## What to produce
Copy each line exactly. Drop every picture.

## Data
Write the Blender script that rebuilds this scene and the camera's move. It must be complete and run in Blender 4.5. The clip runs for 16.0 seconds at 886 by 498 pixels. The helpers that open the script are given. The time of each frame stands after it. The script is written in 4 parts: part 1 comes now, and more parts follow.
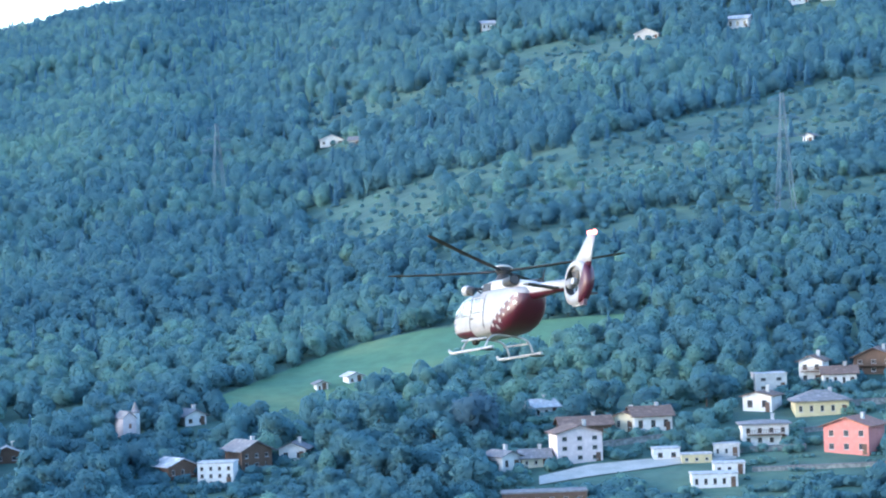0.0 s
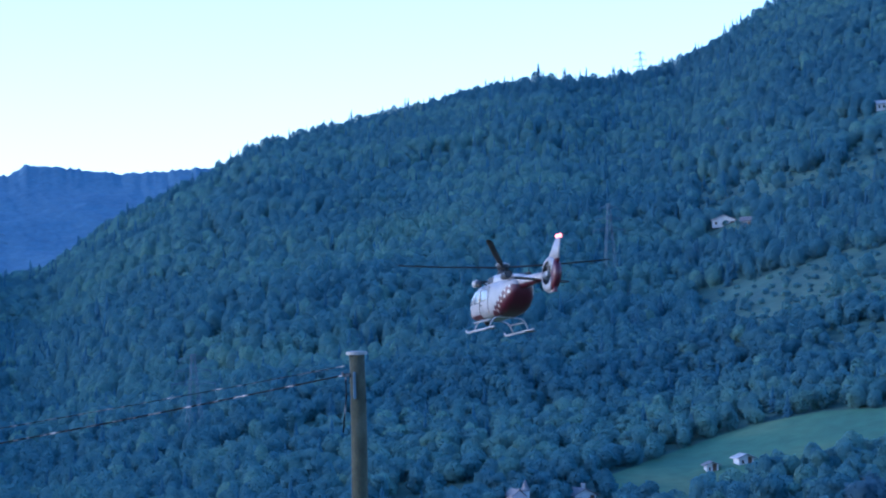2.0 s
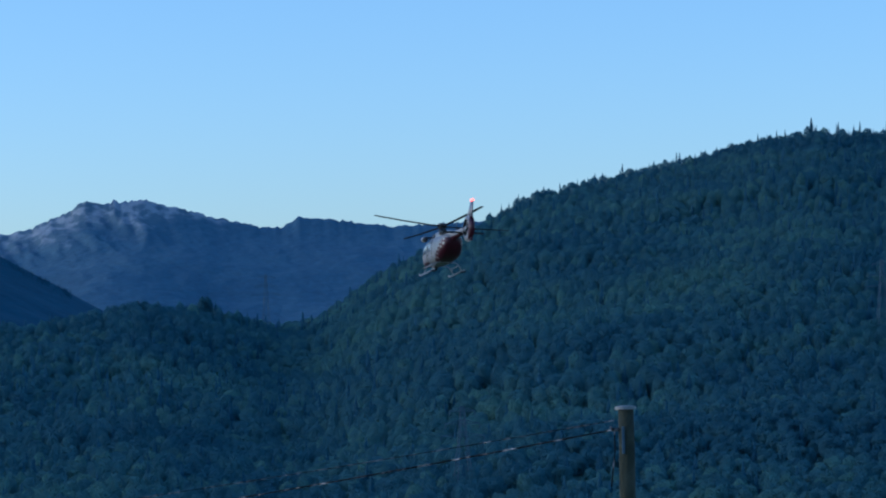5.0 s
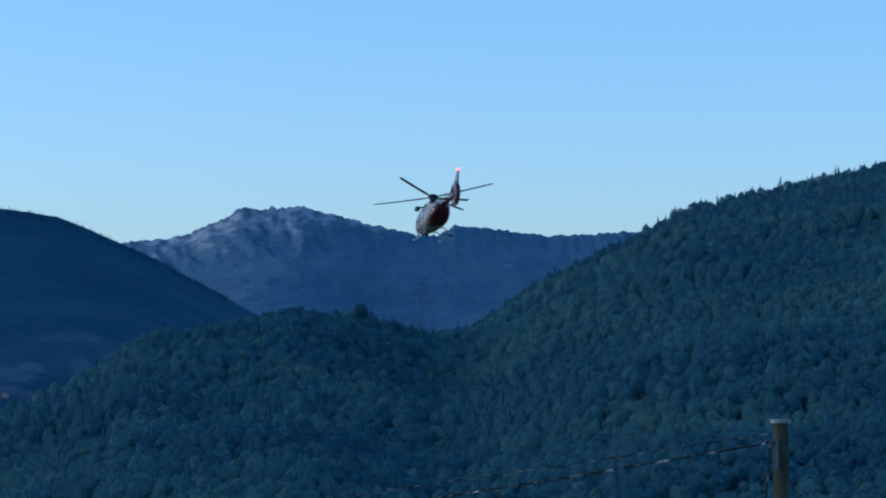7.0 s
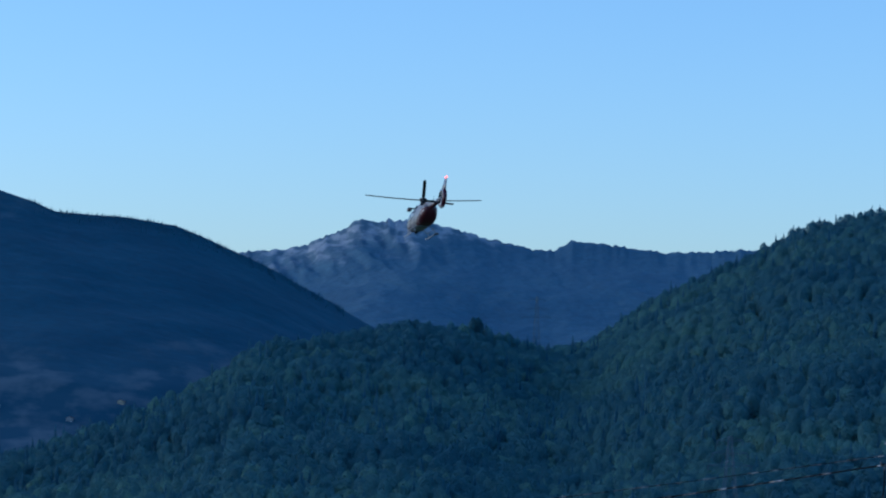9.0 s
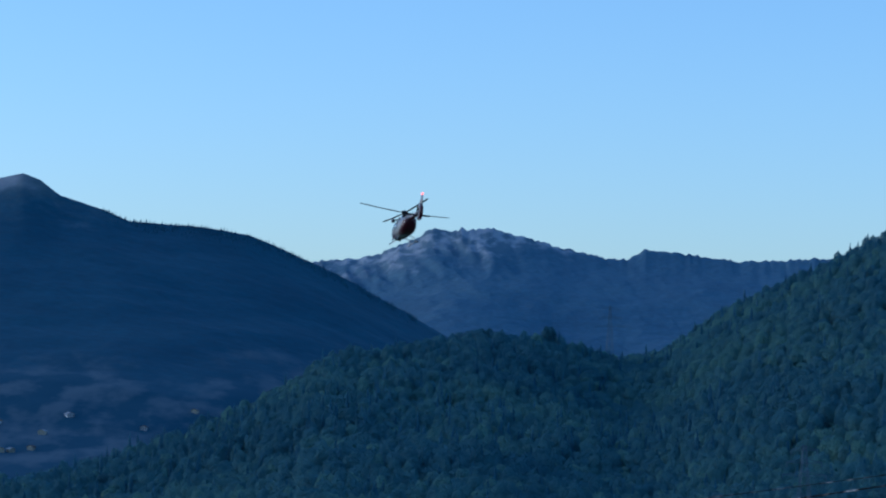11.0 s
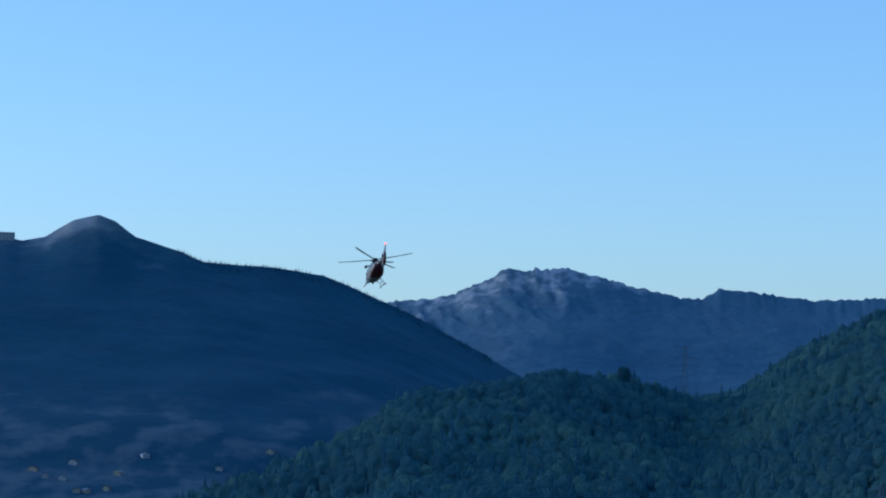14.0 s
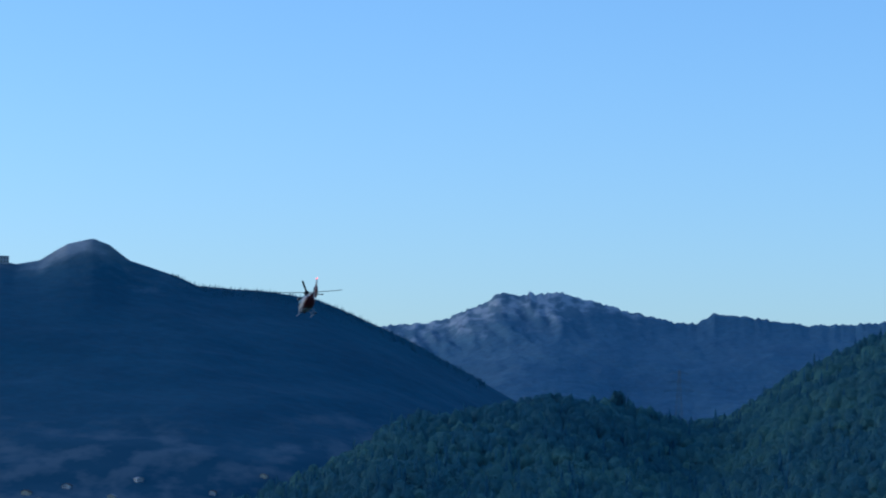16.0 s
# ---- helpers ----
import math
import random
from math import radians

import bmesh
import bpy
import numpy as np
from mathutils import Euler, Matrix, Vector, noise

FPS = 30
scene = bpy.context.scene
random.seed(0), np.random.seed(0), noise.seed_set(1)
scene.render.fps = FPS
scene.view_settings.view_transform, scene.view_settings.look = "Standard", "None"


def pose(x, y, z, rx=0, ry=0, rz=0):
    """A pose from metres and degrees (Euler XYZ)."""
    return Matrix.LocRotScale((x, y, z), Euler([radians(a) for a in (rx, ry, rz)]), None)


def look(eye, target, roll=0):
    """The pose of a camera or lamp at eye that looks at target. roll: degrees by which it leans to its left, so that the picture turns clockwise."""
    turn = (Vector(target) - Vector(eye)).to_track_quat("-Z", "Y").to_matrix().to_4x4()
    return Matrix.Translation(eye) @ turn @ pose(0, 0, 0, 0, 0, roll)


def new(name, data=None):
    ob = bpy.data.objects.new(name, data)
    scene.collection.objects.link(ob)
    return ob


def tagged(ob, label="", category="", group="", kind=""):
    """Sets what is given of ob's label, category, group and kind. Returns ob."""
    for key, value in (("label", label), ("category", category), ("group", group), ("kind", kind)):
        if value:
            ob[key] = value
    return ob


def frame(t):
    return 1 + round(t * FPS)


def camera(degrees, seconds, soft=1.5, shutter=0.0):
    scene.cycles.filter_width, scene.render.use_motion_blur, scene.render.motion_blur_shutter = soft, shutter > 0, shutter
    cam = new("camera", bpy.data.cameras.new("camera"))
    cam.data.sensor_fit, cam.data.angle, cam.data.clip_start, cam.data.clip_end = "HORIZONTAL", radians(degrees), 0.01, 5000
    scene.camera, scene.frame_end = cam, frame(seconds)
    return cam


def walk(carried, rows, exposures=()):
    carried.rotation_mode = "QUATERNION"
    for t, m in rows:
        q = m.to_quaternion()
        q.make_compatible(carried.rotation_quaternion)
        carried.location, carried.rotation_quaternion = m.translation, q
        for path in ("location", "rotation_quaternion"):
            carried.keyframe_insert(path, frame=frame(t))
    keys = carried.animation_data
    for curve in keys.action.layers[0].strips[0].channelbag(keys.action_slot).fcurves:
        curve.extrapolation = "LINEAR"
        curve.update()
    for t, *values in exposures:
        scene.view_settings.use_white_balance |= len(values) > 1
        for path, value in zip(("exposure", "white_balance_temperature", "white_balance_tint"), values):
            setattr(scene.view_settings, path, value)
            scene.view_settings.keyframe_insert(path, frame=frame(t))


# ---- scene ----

## Output for this exercise
Write the Blender script that rebuilds this scene and the camera's move. It must be complete and run in Blender 4.5. The clip runs for 16.0 seconds at 886 by 498 pixels. The helpers that open the script are given. The time of each frame stands after it. The script is written in 4 parts: part 1 comes now, and more parts follow.
0.0 s
2.0 s
5.0 s
7.0 s
9.0 s
11.0 s
14.0 s
16.0 s
# ---- helpers ----
import math
import random
from math import radians

import bmesh
import bpy
import numpy as np
from mathutils import Euler, Matrix, Vector, noise

FPS = 30
scene = bpy.context.scene
random.seed(0), np.random.seed(0), noise.seed_set(1)
scene.render.fps = FPS
scene.view_settings.view_transform, scene.view_settings.look = "Standard", "None"


def pose(x, y, z, rx=0, ry=0, rz=0):
    """A pose from metres and degrees (Euler XYZ)."""
    return Matrix.LocRotScale((x, y, z), Euler([radians(a) for a in (rx, ry, rz)]), None)


def look(eye, target, roll=0):
    """The pose of a camera or lamp at eye that looks at target. roll: degrees by which it leans to its left, so that the picture turns clockwise."""
    turn = (Vector(target) - Vector(eye)).to_track_quat("-Z", "Y").to_matrix().to_4x4()
    return Matrix.Translation(eye) @ turn @ pose(0, 0, 0, 0, 0, roll)


def new(name, data=None):
    ob = bpy.data.objects.new(name, data)
    scene.collection.objects.link(ob)
    return ob


def tagged(ob, label="", category="", group="", kind=""):
    """Sets what is given of ob's label, category, group and kind. Returns ob."""
    for key, value in (("label", label), ("category", category), ("group", group), ("kind", kind)):
        if value:
            ob[key] = value
    return ob


def frame(t):
    return 1 + round(t * FPS)


def camera(degrees, seconds, soft=1.5, shutter=0.0):
    scene.cycles.filter_width, scene.render.use_motion_blur, scene.render.motion_blur_shutter = soft, shutter > 0, shutter
    cam = new("camera", bpy.data.cameras.new("camera"))
    cam.data.sensor_fit, cam.data.angle, cam.data.clip_start, cam.data.clip_end = "HORIZONTAL", radians(degrees), 0.01, 5000
    scene.camera, scene.frame_end = cam, frame(seconds)
    return cam


def walk(carried, rows, exposures=()):
    carried.rotation_mode = "QUATERNION"
    for t, m in rows:
        q = m.to_quaternion()
        q.make_compatible(carried.rotation_quaternion)
        carried.location, carried.rotation_quaternion = m.translation, q
        for path in ("location", "rotation_quaternion"):
            carried.keyframe_insert(path, frame=frame(t))
    keys = carried.animation_data
    for curve in keys.action.layers[0].strips[0].channelbag(keys.action_slot).fcurves:
        curve.extrapolation = "LINEAR"
        curve.update()
    for t, *values in exposures:
        scene.view_settings.use_white_balance |= len(values) > 1
        for path, value in zip(("exposure", "white_balance_temperature", "white_balance_tint"), values):
            setattr(scene.view_settings, path, value)
            scene.view_settings.keyframe_insert(path, frame=frame(t))


# ---- scene ----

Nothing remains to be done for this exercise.